■ **Given exercise**
Copy each line of the records that contains the word "pixels".

(3D scene code data)

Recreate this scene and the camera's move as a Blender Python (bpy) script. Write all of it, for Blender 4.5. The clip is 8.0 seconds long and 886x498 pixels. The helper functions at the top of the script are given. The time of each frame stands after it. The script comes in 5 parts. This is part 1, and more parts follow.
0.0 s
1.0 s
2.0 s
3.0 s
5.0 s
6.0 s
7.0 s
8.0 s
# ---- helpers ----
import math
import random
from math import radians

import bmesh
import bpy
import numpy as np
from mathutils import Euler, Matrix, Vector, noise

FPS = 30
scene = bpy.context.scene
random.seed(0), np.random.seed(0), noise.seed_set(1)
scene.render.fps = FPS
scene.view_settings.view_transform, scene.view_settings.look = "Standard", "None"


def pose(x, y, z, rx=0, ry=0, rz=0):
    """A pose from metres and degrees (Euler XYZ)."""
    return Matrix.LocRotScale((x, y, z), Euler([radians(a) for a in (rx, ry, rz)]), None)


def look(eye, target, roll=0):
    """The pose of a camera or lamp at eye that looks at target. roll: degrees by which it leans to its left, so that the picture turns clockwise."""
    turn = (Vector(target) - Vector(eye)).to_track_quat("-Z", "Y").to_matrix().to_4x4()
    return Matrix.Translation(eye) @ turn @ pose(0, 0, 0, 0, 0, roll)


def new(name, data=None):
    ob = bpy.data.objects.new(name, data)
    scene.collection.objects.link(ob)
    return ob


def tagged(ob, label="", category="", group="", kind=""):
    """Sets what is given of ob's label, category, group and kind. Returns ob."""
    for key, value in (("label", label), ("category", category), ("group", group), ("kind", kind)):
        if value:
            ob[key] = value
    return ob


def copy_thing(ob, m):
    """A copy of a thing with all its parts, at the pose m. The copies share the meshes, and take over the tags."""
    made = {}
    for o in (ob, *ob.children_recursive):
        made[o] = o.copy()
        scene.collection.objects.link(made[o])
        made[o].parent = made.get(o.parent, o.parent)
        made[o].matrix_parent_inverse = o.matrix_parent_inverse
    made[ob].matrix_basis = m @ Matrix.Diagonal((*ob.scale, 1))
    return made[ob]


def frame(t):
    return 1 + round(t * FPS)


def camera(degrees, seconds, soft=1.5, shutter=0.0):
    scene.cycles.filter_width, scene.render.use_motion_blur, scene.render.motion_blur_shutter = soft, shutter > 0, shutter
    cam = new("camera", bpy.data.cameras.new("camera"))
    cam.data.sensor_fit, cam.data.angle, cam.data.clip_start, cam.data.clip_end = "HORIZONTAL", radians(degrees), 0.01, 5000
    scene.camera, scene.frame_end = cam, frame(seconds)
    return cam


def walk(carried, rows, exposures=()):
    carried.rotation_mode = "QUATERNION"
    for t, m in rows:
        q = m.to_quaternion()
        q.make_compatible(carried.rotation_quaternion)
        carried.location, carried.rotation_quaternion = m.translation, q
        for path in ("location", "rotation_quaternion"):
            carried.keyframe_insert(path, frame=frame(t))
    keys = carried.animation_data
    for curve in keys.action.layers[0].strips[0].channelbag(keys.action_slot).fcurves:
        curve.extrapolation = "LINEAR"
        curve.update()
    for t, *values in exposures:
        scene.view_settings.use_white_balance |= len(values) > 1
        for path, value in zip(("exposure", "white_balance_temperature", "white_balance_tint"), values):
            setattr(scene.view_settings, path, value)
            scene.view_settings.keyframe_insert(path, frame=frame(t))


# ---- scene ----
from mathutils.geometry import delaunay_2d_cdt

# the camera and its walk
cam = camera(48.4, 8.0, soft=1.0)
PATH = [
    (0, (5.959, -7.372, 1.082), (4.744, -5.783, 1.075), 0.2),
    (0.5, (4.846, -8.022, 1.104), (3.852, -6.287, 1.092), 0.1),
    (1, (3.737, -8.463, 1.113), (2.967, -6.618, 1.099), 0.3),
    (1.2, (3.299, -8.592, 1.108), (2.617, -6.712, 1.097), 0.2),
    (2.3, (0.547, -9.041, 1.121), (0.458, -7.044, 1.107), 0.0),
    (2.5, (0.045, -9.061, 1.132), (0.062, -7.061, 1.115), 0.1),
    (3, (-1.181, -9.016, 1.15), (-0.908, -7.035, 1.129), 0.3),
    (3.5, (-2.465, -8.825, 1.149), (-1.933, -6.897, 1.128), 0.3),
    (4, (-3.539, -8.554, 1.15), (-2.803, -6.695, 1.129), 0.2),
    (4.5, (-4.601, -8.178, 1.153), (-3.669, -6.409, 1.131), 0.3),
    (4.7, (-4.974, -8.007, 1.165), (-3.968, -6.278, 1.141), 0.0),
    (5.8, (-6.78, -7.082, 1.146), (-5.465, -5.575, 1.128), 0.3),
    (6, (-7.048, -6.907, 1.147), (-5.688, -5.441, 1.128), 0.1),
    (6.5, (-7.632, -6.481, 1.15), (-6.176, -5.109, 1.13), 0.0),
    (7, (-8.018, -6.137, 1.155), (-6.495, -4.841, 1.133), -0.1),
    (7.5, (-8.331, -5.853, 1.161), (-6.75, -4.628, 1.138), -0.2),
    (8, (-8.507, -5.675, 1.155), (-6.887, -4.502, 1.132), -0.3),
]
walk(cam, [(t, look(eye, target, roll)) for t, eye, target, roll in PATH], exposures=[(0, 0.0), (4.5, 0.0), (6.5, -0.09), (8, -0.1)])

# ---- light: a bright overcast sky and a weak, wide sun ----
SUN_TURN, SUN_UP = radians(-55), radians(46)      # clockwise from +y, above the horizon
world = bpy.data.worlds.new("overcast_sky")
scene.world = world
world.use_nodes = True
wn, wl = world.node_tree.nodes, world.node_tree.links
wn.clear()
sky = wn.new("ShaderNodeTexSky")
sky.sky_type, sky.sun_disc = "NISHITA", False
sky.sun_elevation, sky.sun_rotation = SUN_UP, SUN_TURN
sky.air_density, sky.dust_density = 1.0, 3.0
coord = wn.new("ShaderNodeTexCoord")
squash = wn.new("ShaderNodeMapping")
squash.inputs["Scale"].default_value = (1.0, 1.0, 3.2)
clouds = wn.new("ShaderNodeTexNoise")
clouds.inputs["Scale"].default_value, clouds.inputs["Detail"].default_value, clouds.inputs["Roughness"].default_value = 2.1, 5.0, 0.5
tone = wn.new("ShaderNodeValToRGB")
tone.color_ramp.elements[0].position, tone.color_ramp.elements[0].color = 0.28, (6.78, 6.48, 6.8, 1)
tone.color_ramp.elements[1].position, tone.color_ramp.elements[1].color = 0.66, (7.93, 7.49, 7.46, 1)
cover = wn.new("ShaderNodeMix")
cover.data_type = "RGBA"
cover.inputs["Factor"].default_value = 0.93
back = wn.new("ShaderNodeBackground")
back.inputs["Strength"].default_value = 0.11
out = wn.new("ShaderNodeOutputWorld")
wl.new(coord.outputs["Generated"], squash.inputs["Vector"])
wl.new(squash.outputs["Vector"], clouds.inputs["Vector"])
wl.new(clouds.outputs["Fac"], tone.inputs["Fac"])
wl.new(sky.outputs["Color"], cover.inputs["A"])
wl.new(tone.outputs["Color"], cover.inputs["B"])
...
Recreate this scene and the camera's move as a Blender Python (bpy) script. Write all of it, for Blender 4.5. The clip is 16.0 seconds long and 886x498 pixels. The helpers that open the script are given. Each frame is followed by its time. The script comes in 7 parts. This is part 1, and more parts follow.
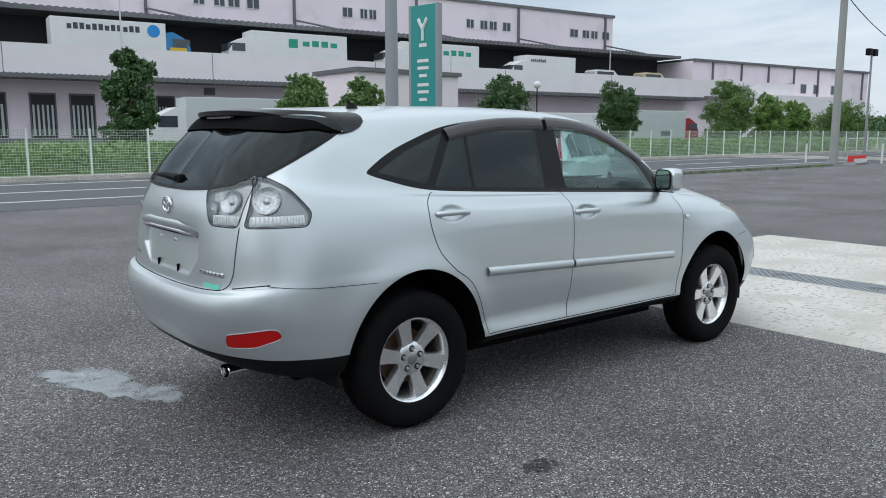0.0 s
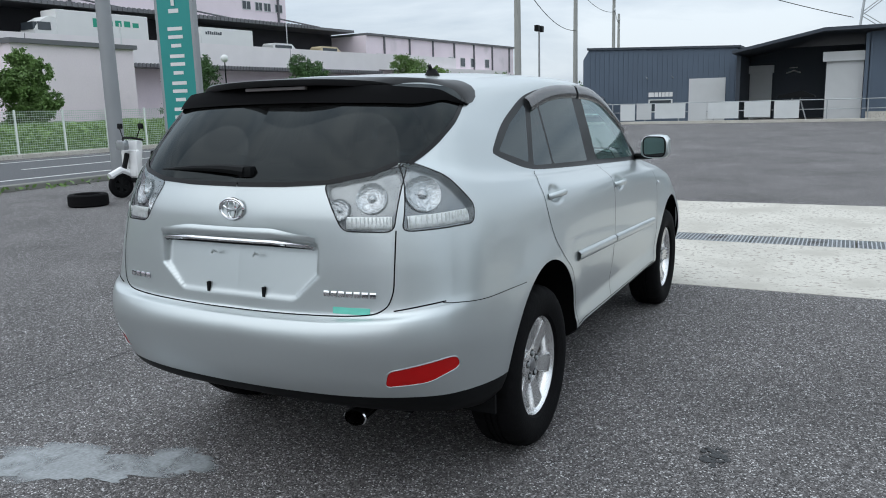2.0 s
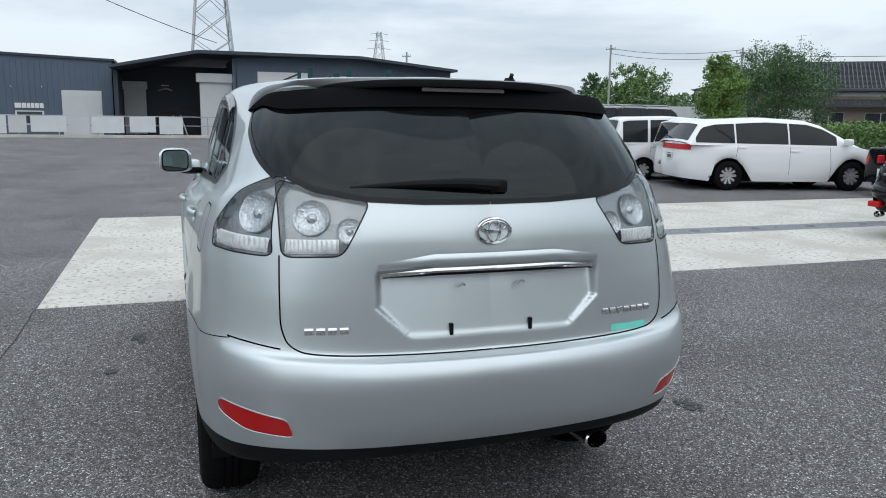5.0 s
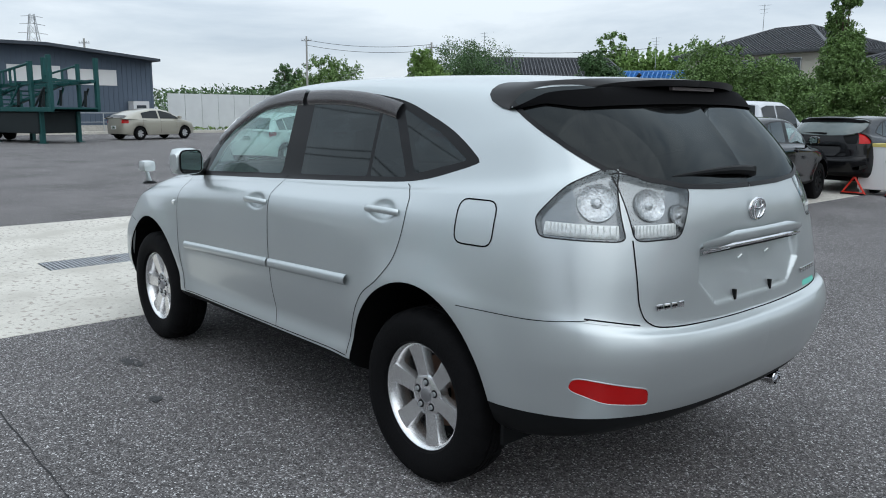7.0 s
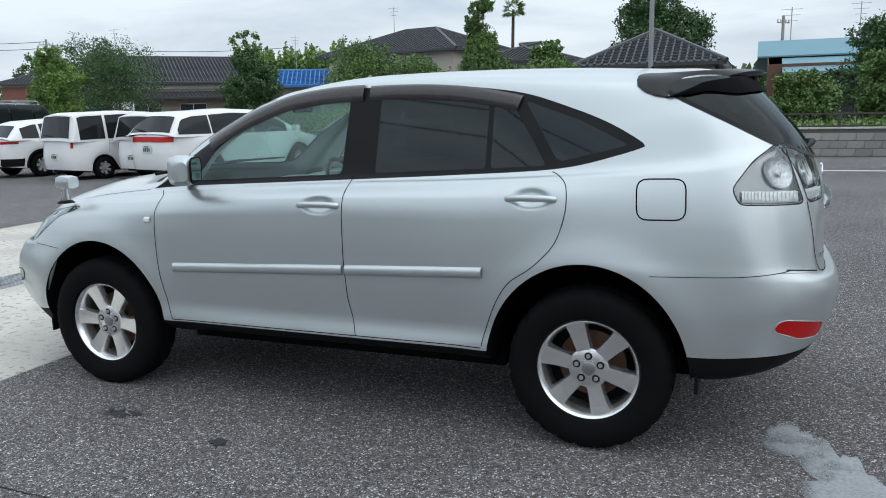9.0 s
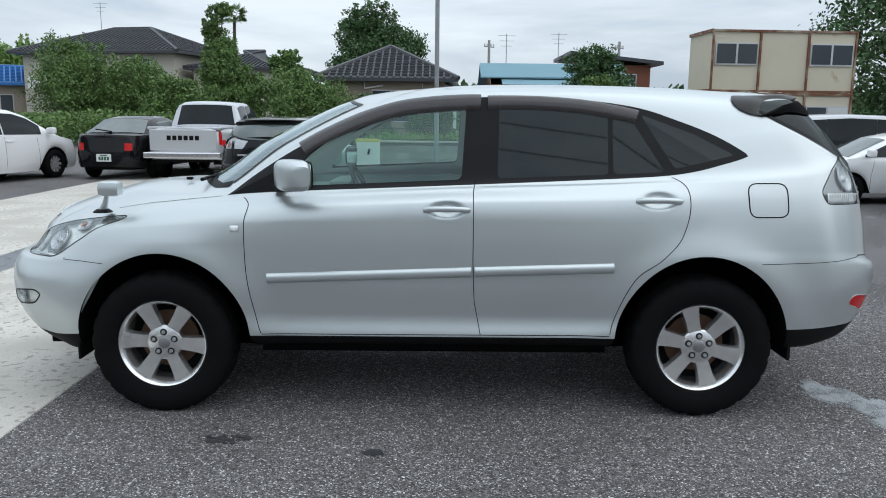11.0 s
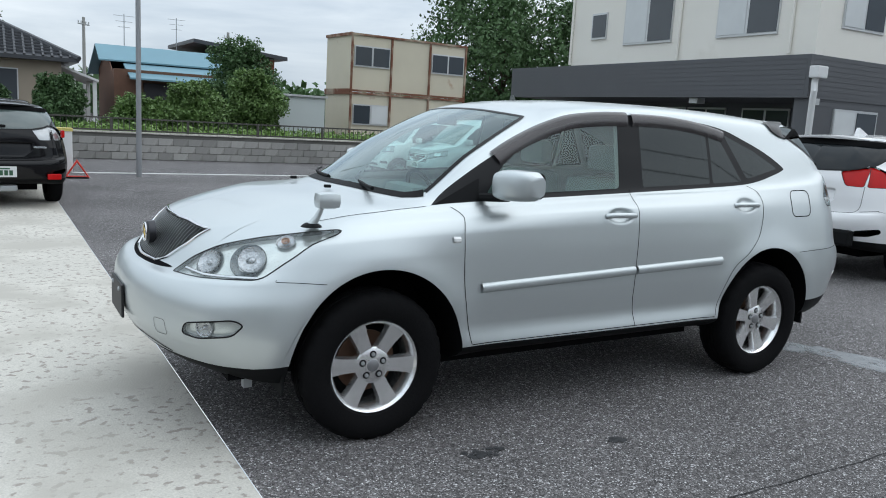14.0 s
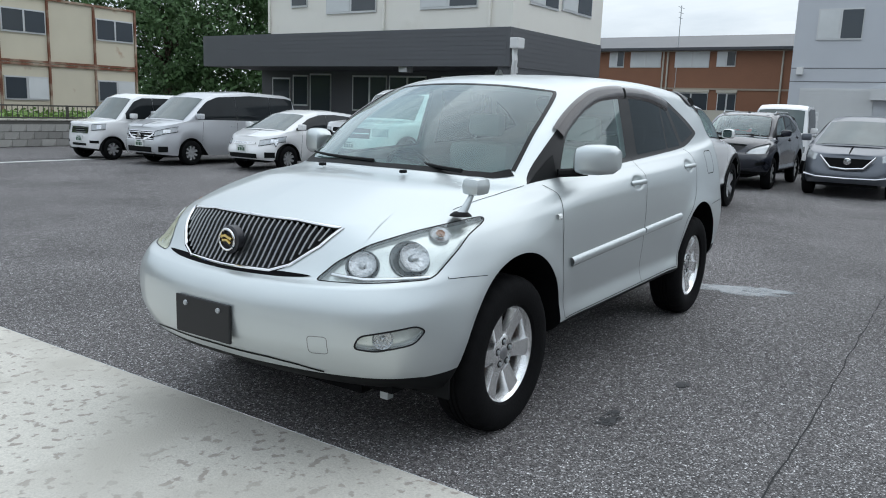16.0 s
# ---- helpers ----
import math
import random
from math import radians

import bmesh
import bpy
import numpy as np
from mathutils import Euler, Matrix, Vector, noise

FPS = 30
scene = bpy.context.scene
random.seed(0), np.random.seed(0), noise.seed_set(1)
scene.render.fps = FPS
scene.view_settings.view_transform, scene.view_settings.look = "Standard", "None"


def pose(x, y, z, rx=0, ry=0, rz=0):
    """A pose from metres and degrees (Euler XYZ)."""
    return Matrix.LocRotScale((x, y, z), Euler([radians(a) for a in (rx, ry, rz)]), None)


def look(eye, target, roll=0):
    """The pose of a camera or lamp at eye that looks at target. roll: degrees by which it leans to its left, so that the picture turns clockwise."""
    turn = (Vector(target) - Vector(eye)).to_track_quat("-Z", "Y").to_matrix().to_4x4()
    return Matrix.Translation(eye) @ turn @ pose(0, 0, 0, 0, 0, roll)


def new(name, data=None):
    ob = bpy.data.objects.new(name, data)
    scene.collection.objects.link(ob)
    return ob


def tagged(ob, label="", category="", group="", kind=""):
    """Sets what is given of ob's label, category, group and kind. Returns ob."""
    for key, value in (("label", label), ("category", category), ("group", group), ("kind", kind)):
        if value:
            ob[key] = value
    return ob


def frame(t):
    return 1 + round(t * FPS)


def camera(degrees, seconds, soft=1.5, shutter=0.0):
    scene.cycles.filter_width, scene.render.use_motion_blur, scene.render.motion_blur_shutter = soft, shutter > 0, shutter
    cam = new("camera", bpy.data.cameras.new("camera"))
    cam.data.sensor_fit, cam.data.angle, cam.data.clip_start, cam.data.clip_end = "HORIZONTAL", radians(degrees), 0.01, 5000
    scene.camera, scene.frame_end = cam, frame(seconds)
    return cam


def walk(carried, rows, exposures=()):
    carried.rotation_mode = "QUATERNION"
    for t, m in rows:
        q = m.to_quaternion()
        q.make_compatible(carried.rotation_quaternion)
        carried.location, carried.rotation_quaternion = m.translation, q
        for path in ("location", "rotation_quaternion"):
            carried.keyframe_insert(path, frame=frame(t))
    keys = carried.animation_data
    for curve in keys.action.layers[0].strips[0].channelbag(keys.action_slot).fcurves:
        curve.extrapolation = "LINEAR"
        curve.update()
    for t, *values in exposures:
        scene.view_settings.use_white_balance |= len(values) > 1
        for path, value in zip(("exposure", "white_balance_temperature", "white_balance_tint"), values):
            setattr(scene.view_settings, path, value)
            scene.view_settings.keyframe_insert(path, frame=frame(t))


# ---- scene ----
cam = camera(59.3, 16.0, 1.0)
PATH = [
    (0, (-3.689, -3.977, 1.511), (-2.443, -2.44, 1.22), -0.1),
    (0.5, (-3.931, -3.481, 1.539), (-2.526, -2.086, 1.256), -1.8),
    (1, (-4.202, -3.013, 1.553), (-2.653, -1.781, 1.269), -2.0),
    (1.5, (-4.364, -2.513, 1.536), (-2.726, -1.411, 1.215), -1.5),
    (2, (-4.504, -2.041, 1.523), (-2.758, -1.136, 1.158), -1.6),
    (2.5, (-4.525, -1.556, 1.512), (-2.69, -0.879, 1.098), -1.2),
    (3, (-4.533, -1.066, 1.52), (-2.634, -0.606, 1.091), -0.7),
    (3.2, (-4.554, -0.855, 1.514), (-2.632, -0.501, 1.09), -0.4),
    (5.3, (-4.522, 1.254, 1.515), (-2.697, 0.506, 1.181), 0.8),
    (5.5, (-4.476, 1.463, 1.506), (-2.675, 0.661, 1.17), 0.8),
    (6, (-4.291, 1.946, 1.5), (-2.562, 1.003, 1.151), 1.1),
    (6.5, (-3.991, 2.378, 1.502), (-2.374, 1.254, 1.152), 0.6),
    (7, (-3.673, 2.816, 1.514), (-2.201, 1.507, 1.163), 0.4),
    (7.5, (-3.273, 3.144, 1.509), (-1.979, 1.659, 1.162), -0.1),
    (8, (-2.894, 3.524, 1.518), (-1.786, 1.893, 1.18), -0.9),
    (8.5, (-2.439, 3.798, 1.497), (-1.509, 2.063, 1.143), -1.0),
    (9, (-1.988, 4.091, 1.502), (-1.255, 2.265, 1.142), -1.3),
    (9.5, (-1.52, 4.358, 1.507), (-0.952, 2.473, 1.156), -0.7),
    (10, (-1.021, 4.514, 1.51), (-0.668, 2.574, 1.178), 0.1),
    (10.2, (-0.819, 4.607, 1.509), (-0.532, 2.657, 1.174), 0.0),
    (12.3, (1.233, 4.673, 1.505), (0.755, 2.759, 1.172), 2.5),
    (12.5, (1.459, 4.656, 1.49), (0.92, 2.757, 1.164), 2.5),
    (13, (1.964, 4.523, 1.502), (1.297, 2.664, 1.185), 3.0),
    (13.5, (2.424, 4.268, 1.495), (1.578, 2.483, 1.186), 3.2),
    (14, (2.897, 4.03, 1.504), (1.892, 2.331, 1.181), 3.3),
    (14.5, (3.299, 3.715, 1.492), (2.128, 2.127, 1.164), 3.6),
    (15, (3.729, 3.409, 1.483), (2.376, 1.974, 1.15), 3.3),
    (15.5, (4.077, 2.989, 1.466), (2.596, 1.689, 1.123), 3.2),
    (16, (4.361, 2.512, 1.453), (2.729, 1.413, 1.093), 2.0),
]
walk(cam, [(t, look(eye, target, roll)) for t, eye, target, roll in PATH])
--
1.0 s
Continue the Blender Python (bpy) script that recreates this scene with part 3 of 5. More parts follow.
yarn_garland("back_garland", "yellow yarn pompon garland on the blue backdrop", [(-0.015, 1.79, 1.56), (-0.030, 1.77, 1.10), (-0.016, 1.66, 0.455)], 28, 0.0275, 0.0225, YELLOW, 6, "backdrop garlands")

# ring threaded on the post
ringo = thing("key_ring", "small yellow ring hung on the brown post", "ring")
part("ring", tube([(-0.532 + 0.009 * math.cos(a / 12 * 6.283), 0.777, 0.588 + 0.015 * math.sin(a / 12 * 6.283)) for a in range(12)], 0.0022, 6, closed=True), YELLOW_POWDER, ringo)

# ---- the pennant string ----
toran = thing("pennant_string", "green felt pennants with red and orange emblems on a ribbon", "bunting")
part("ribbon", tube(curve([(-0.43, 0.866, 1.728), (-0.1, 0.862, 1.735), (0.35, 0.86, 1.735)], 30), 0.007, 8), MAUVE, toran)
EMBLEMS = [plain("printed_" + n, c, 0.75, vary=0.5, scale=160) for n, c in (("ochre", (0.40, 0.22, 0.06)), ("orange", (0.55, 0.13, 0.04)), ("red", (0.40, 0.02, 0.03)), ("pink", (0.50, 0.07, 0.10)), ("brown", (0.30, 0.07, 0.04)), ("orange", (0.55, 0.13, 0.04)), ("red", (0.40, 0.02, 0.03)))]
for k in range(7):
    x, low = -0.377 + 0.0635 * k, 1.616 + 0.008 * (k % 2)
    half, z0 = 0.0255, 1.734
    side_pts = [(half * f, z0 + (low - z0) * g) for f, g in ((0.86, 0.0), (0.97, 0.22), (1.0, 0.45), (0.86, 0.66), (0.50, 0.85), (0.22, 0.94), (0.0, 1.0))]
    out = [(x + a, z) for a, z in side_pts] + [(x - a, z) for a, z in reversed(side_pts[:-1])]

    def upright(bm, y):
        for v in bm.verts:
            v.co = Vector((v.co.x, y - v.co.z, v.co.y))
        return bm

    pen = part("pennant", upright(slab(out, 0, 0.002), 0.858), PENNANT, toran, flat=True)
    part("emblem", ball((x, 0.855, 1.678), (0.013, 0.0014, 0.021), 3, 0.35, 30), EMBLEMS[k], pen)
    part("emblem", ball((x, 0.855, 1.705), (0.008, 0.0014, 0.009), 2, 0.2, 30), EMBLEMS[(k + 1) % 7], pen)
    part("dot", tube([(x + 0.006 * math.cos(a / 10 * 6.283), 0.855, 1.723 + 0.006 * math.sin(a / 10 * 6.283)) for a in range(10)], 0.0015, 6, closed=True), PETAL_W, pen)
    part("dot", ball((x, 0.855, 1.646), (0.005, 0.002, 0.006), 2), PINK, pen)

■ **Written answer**
Recreate this scene and the camera's move as a Blender Python (bpy) script. Write all of it, for Blender 4.5. The clip is 8.0 seconds long and 886x498 pixels. The helper functions at the top of the script are given. The time of each frame stands after it. The script comes in 5 parts. This is part 1, and more parts follow.
Recreate this scene and the camera's move as a Blender Python (bpy) script. Write all of it, for Blender 4.5. The clip is 16.0 seconds long and 886x498 pixels. The helpers that open the script are given. Each frame is followed by its time. The script comes in 7 parts. This is part 1, and more parts follow.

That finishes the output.